Task:
Copy out all the lines in the records that include the word "this".

[Scene script records]
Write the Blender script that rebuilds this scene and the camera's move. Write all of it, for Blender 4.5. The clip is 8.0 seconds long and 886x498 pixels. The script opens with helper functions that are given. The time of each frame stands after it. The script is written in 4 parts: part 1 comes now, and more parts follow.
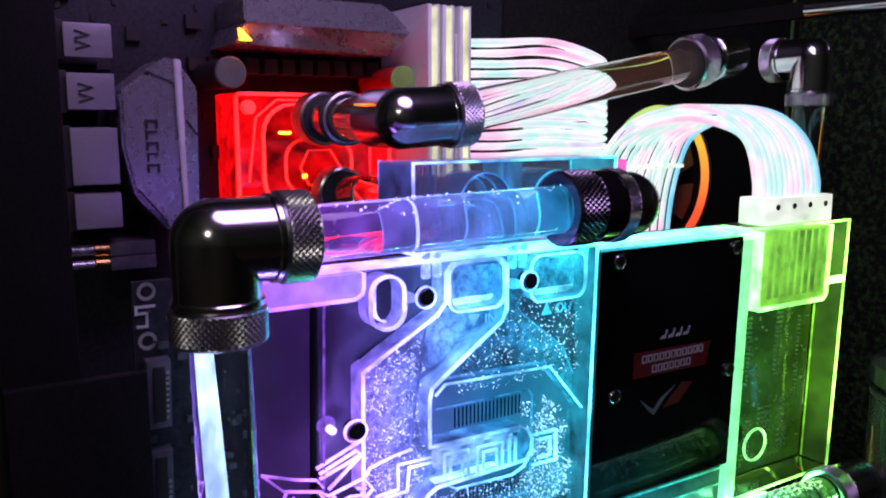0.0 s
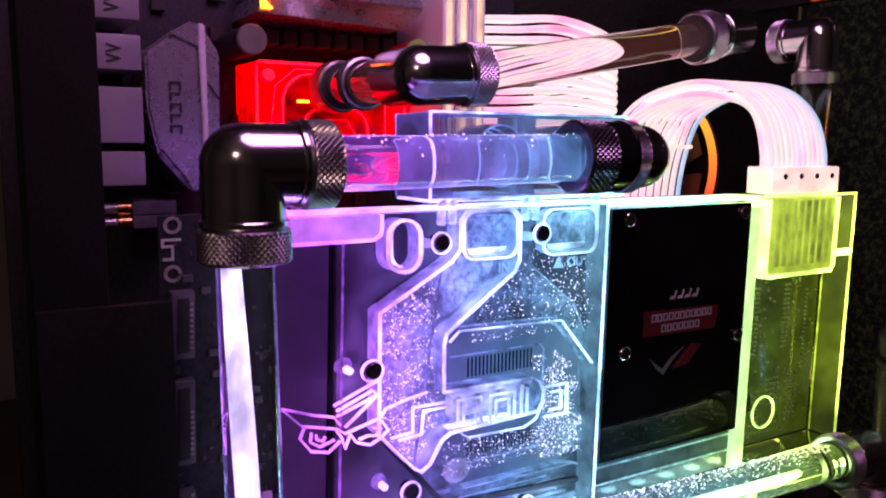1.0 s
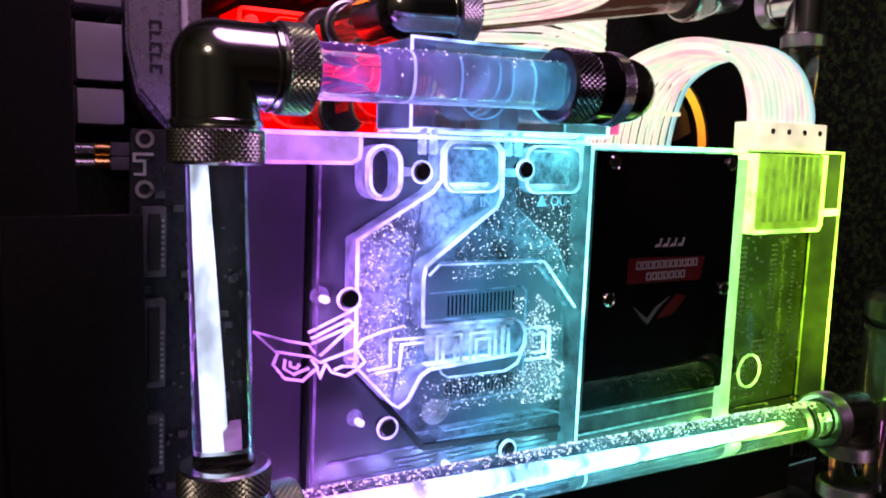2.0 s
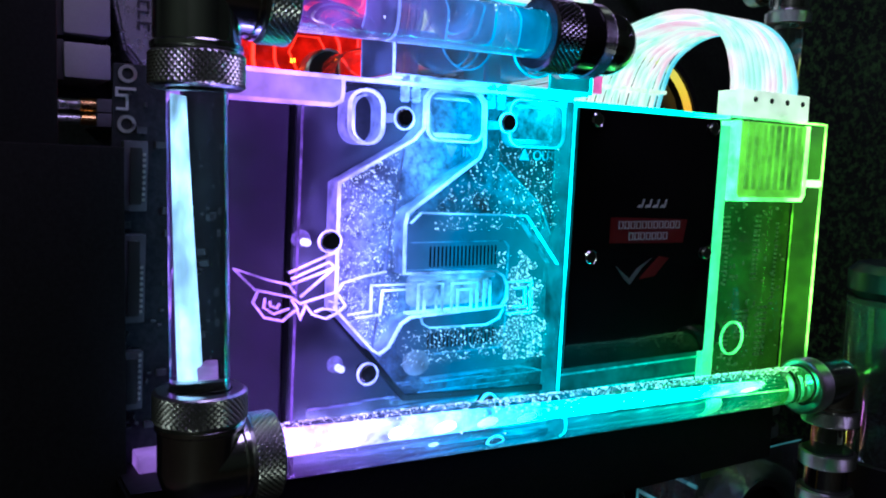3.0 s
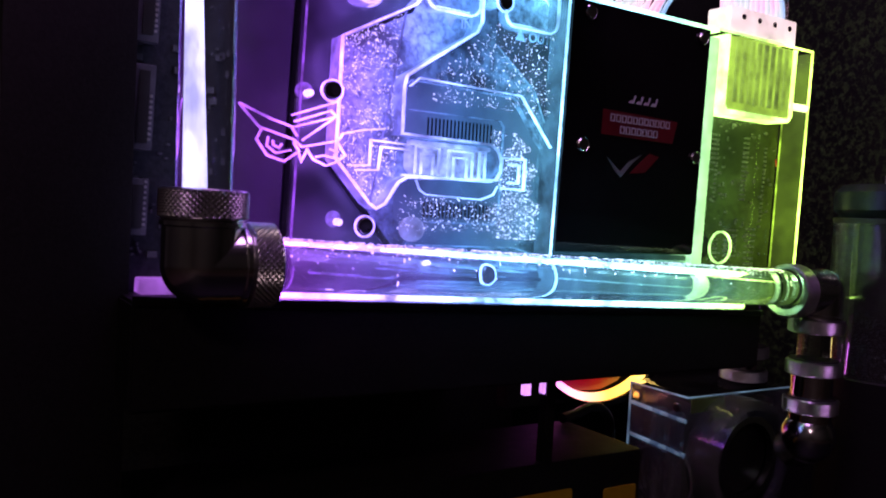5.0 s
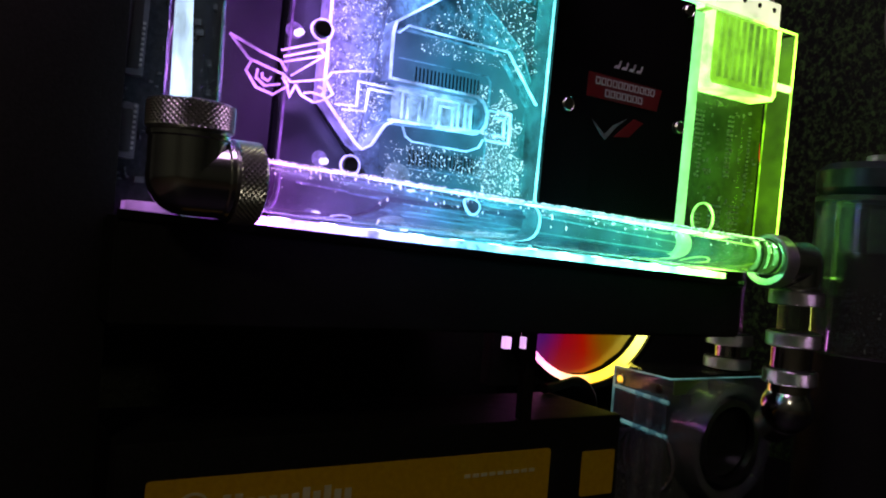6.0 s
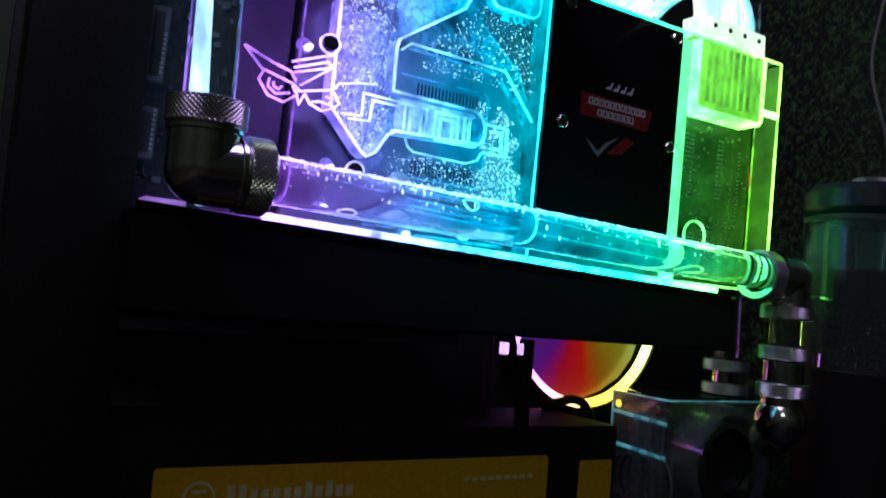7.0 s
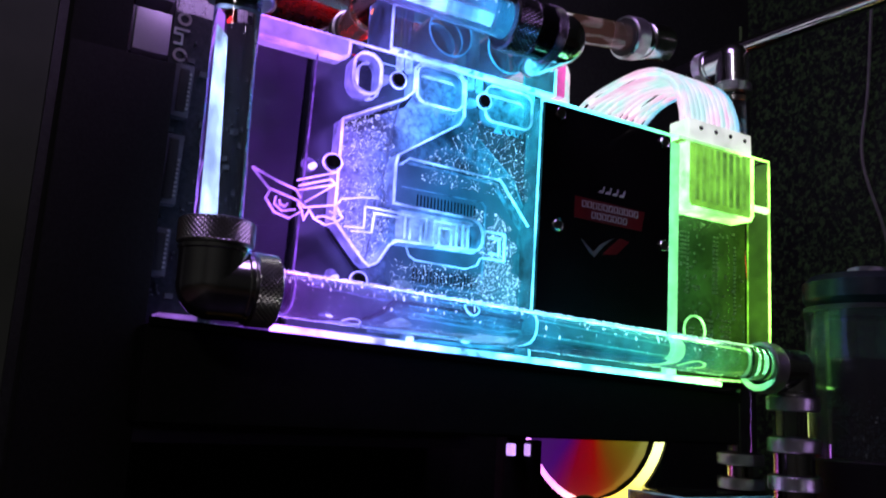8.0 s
--
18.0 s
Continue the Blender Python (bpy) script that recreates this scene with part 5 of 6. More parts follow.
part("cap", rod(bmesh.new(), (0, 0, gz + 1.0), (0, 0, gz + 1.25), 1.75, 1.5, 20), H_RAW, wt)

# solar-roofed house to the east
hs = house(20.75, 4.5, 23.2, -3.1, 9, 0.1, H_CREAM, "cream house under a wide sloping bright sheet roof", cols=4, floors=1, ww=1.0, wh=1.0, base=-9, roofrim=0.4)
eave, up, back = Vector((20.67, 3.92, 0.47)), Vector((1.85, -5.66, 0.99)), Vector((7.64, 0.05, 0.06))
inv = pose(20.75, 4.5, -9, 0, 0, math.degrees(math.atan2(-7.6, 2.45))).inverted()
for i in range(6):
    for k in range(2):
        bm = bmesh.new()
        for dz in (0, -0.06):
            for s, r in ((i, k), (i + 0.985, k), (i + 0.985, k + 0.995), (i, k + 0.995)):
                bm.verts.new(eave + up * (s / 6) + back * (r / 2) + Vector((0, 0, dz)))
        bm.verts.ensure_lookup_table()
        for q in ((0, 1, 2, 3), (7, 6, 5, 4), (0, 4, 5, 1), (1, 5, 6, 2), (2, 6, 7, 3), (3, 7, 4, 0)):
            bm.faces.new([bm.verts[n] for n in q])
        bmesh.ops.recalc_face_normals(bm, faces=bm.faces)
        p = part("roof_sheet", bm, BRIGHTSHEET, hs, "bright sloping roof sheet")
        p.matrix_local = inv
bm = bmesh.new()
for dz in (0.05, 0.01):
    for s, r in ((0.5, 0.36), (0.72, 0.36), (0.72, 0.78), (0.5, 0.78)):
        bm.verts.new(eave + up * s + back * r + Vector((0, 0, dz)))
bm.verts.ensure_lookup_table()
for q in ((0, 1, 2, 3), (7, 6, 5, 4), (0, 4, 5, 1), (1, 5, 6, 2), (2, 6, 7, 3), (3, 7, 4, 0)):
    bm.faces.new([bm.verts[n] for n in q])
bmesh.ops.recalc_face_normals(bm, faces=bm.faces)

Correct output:
Write the Blender script that rebuilds this scene and the camera's move. Write all of it, for Blender 4.5. The clip is 8.0 seconds long and 886x498 pixels. The script opens with helper functions that are given. The time of each frame stands after it. The script is written in 4 parts: part 1 comes now, and more parts follow.
Continue the Blender Python (bpy) script that recreates this scene with part 5 of 6. More parts follow.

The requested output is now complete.